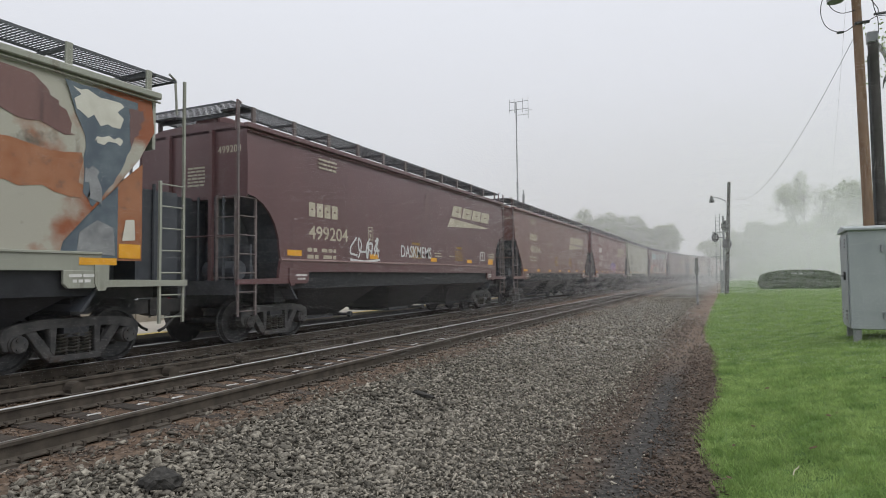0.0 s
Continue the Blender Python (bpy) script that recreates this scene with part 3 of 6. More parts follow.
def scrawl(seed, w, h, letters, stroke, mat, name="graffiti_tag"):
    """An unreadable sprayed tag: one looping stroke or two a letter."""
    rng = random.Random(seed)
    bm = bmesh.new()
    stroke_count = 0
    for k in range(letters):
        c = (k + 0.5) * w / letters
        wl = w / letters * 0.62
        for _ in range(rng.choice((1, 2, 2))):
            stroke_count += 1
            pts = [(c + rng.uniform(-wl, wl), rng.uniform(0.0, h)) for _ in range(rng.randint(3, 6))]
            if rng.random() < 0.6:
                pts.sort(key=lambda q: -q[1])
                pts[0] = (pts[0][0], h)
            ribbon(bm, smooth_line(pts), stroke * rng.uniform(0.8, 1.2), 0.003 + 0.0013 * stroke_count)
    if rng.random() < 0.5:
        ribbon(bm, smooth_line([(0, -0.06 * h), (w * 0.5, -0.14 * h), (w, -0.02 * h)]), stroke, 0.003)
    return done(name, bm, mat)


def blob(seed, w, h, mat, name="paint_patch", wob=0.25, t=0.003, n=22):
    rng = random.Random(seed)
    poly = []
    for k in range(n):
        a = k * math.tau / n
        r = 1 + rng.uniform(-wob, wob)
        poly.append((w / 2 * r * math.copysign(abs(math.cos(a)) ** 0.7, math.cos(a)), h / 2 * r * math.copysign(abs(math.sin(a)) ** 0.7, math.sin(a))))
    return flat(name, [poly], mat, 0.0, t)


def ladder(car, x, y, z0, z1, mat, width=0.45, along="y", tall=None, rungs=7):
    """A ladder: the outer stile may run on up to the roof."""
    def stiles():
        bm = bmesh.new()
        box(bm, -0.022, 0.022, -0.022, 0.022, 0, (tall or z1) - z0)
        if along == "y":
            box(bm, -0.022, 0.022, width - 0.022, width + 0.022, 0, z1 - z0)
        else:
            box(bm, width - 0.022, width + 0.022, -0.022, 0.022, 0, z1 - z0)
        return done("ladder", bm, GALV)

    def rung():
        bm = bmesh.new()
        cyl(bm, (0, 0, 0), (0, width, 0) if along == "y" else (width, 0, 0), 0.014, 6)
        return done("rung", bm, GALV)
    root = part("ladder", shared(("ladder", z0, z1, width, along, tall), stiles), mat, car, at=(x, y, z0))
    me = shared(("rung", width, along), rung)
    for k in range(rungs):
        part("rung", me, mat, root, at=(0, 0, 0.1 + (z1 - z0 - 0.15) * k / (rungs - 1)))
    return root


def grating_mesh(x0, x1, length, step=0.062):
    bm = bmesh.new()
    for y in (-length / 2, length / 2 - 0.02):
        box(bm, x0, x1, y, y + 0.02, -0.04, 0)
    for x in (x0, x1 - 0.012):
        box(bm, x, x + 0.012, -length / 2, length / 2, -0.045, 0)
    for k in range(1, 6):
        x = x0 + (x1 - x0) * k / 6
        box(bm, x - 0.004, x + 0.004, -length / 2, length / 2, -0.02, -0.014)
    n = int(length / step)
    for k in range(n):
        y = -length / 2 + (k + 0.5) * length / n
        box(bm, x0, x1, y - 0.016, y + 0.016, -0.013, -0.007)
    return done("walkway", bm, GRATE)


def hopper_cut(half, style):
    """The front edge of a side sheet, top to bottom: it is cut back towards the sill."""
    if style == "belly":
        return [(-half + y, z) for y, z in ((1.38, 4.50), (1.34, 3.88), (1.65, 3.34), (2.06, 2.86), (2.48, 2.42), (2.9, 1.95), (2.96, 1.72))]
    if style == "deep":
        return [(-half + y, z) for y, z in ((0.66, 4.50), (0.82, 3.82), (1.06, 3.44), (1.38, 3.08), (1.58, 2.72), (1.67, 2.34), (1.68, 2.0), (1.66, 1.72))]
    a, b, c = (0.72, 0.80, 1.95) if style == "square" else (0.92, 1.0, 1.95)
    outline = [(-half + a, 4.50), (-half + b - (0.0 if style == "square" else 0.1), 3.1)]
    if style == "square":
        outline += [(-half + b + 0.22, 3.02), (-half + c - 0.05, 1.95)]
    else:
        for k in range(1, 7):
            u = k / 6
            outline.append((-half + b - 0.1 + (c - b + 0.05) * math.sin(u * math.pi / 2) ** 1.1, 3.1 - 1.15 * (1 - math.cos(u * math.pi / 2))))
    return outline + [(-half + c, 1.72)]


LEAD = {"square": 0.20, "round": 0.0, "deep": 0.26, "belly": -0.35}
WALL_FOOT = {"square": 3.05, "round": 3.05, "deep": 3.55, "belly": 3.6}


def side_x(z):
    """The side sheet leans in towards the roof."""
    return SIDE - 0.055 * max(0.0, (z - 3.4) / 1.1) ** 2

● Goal
Write out every line above exactly as it is, leaving out the pictures.

● Final answer
0.0 s
Continue the Blender Python (bpy) script that recreates this scene with part 3 of 6. More parts follow.
def scrawl(seed, w, h, letters, stroke, mat, name="graffiti_tag"):
    """An unreadable sprayed tag: one looping stroke or two a letter."""
    rng = random.Random(seed)
    bm = bmesh.new()
    stroke_count = 0
    for k in range(letters):
        c = (k + 0.5) * w / letters
        wl = w / letters * 0.62
        for _ in range(rng.choice((1, 2, 2))):
            stroke_count += 1
            pts = [(c + rng.uniform(-wl, wl), rng.uniform(0.0, h)) for _ in range(rng.randint(3, 6))]
            if rng.random() < 0.6:
                pts.sort(key=lambda q: -q[1])
                pts[0] = (pts[0][0], h)
            ribbon(bm, smooth_line(pts), stroke * rng.uniform(0.8, 1.2), 0.003 + 0.0013 * stroke_count)
    if rng.random() < 0.5:
        ribbon(bm, smooth_line([(0, -0.06 * h), (w * 0.5, -0.14 * h), (w, -0.02 * h)]), stroke, 0.003)
    return done(name, bm, mat)


def blob(seed, w, h, mat, name="paint_patch", wob=0.25, t=0.003, n=22):
    rng = random.Random(seed)
    poly = []
    for k in range(n):
        a = k * math.tau / n
        r = 1 + rng.uniform(-wob, wob)
        poly.append((w / 2 * r * math.copysign(abs(math.cos(a)) ** 0.7, math.cos(a)), h / 2 * r * math.copysign(abs(math.sin(a)) ** 0.7, math.sin(a))))
    return flat(name, [poly], mat, 0.0, t)


def ladder(car, x, y, z0, z1, mat, width=0.45, along="y", tall=None, rungs=7):
    """A ladder: the outer stile may run on up to the roof."""
    def stiles():
        bm = bmesh.new()
        box(bm, -0.022, 0.022, -0.022, 0.022, 0, (tall or z1) - z0)
        if along == "y":
            box(bm, -0.022, 0.022, width - 0.022, width + 0.022, 0, z1 - z0)
        else:
            box(bm, width - 0.022, width + 0.022, -0.022, 0.022, 0, z1 - z0)
        return done("ladder", bm, GALV)

    def rung():
        bm = bmesh.new()
        cyl(bm, (0, 0, 0), (0, width, 0) if along == "y" else (width, 0, 0), 0.014, 6)
        return done("rung", bm, GALV)
    root = part("ladder", shared(("ladder", z0, z1, width, along, tall), stiles), mat, car, at=(x, y, z0))
    me = shared(("rung", width, along), rung)
    for k in range(rungs):
        part("rung", me, mat, root, at=(0, 0, 0.1 + (z1 - z0 - 0.15) * k / (rungs - 1)))
    return root


def grating_mesh(x0, x1, length, step=0.062):
    bm = bmesh.new()
    for y in (-length / 2, length / 2 - 0.02):
        box(bm, x0, x1, y, y + 0.02, -0.04, 0)
    for x in (x0, x1 - 0.012):
        box(bm, x, x + 0.012, -length / 2, length / 2, -0.045, 0)
    for k in range(1, 6):
        x = x0 + (x1 - x0) * k / 6
        box(bm, x - 0.004, x + 0.004, -length / 2, length / 2, -0.02, -0.014)
    n = int(length / step)
    for k in range(n):
        y = -length / 2 + (k + 0.5) * length / n
        box(bm, x0, x1, y - 0.016, y + 0.016, -0.013, -0.007)
    return done("walkway", bm, GRATE)


def hopper_cut(half, style):
    """The front edge of a side sheet, top to bottom: it is cut back towards the sill."""
    if style == "belly":
        return [(-half + y, z) for y, z in ((1.38, 4.50), (1.34, 3.88), (1.65, 3.34), (2.06, 2.86), (2.48, 2.42), (2.9, 1.95), (2.96, 1.72))]
    if style == "deep":
        return [(-half + y, z) for y, z in ((0.66, 4.50), (0.82, 3.82), (1.06, 3.44), (1.38, 3.08), (1.58, 2.72), (1.67, 2.34), (1.68, 2.0), (1.66, 1.72))]
    a, b, c = (0.72, 0.80, 1.95) if style == "square" else (0.92, 1.0, 1.95)
    outline = [(-half + a, 4.50), (-half + b - (0.0 if style == "square" else 0.1), 3.1)]
    if style == "square":
        outline += [(-half + b + 0.22, 3.02), (-half + c - 0.05, 1.95)]
    else:
        for k in range(1, 7):
            u = k / 6
            outline.append((-half + b - 0.1 + (c - b + 0.05) * math.sin(u * math.pi / 2) ** 1.1, 3.1 - 1.15 * (1 - math.cos(u * math.pi / 2))))
    return outline + [(-half + c, 1.72)]


LEAD = {"square": 0.20, "round": 0.0, "deep": 0.26, "belly": -0.35}
WALL_FOOT = {"square": 3.05, "round": 3.05, "deep": 3.55, "belly": 3.6}


def side_x(z):
    """The side sheet leans in towards the roof."""
    return SIDE - 0.055 * max(0.0, (z - 3.4) / 1.1) ** 2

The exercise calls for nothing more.